» To do:
Reproduce every line of the material below, but drop the pictures.

» Given data:
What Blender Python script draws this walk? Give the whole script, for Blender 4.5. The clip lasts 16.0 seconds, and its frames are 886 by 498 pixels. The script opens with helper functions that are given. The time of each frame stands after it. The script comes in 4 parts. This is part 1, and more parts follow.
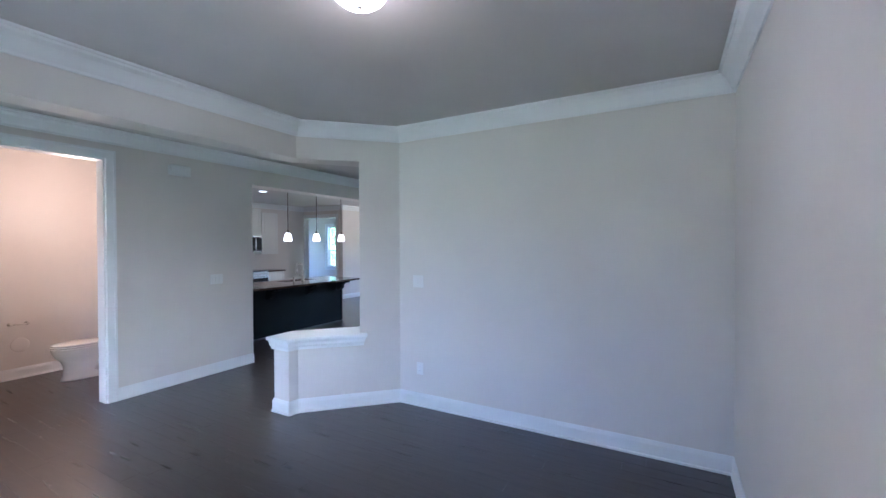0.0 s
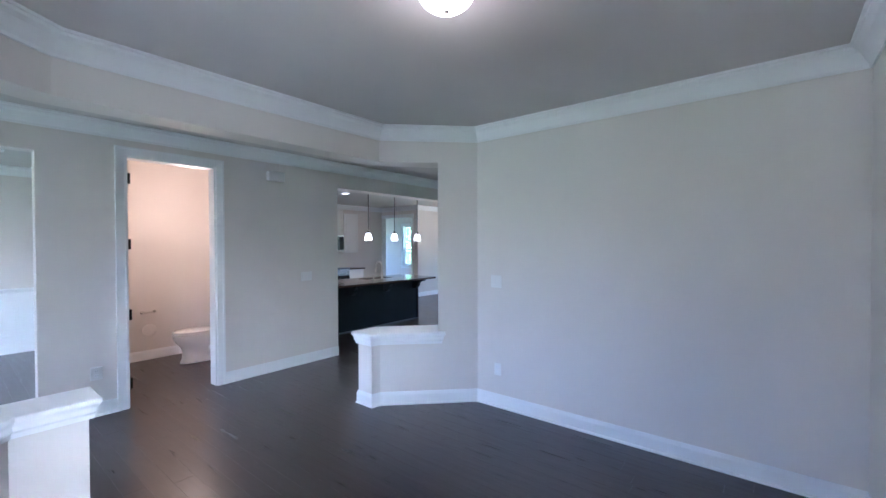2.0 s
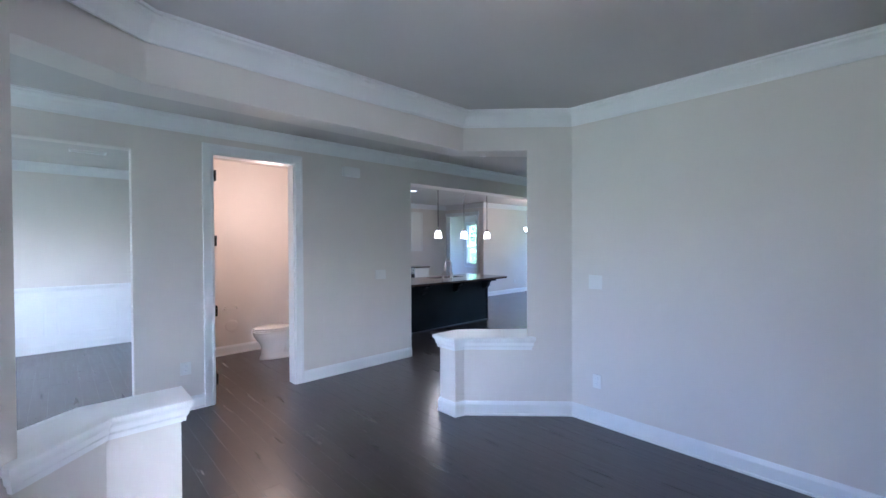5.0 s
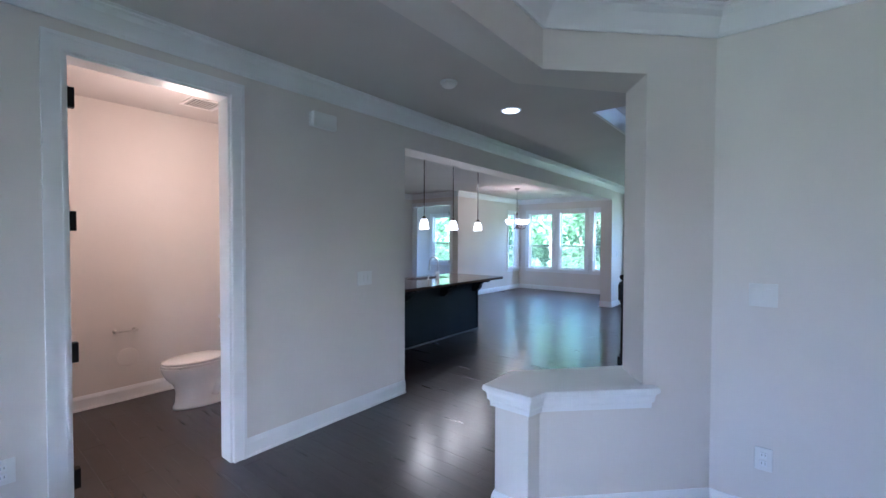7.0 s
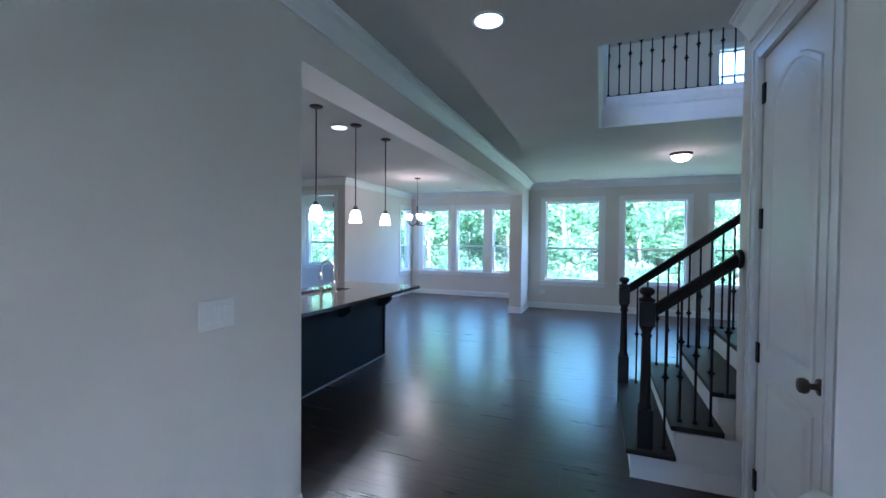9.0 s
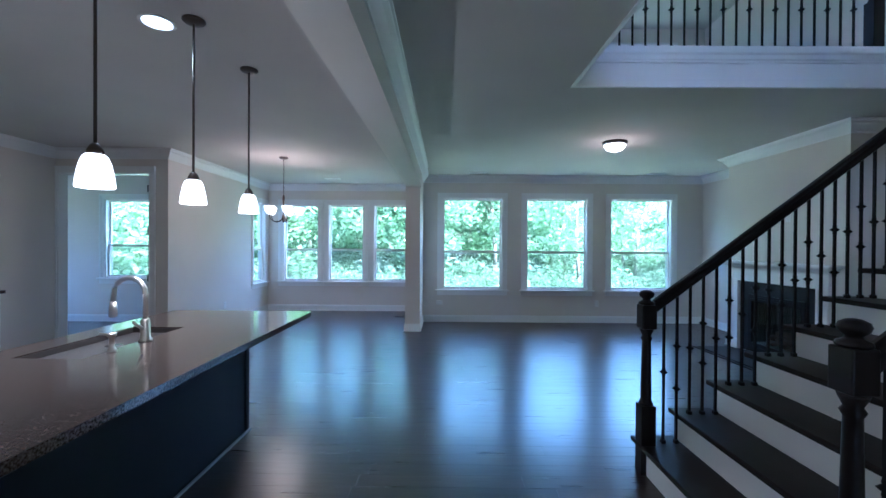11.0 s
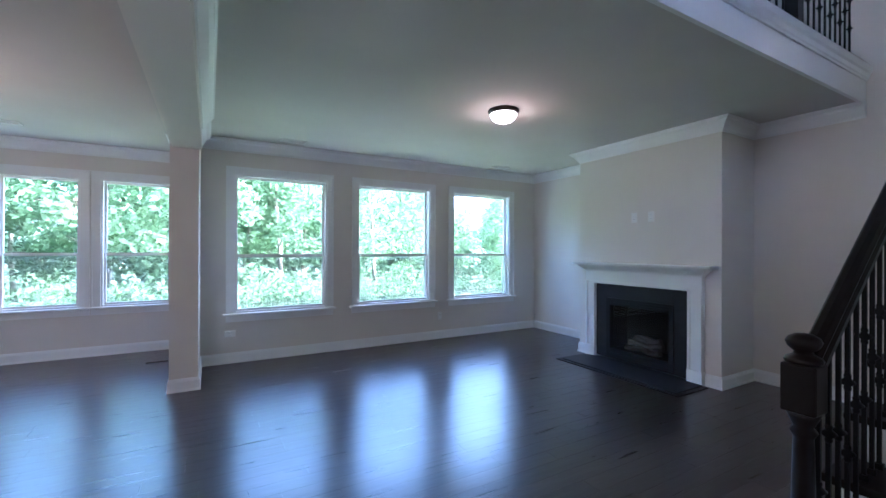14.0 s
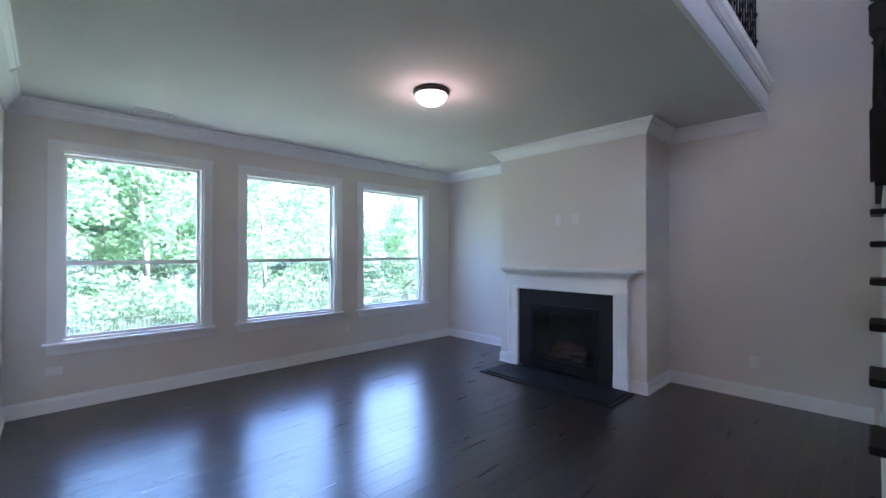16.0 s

» Written solution:
What Blender Python script draws this walk? Give the whole script, for Blender 4.5. The clip lasts 16.0 seconds, and its frames are 886 by 498 pixels. The script opens with helper functions that are given. The time of each frame stands after it. The script comes in 4 parts. This is part 1, and more parts follow.
0.0 s
2.0 s
5.0 s
7.0 s
9.0 s
11.0 s
14.0 s
16.0 s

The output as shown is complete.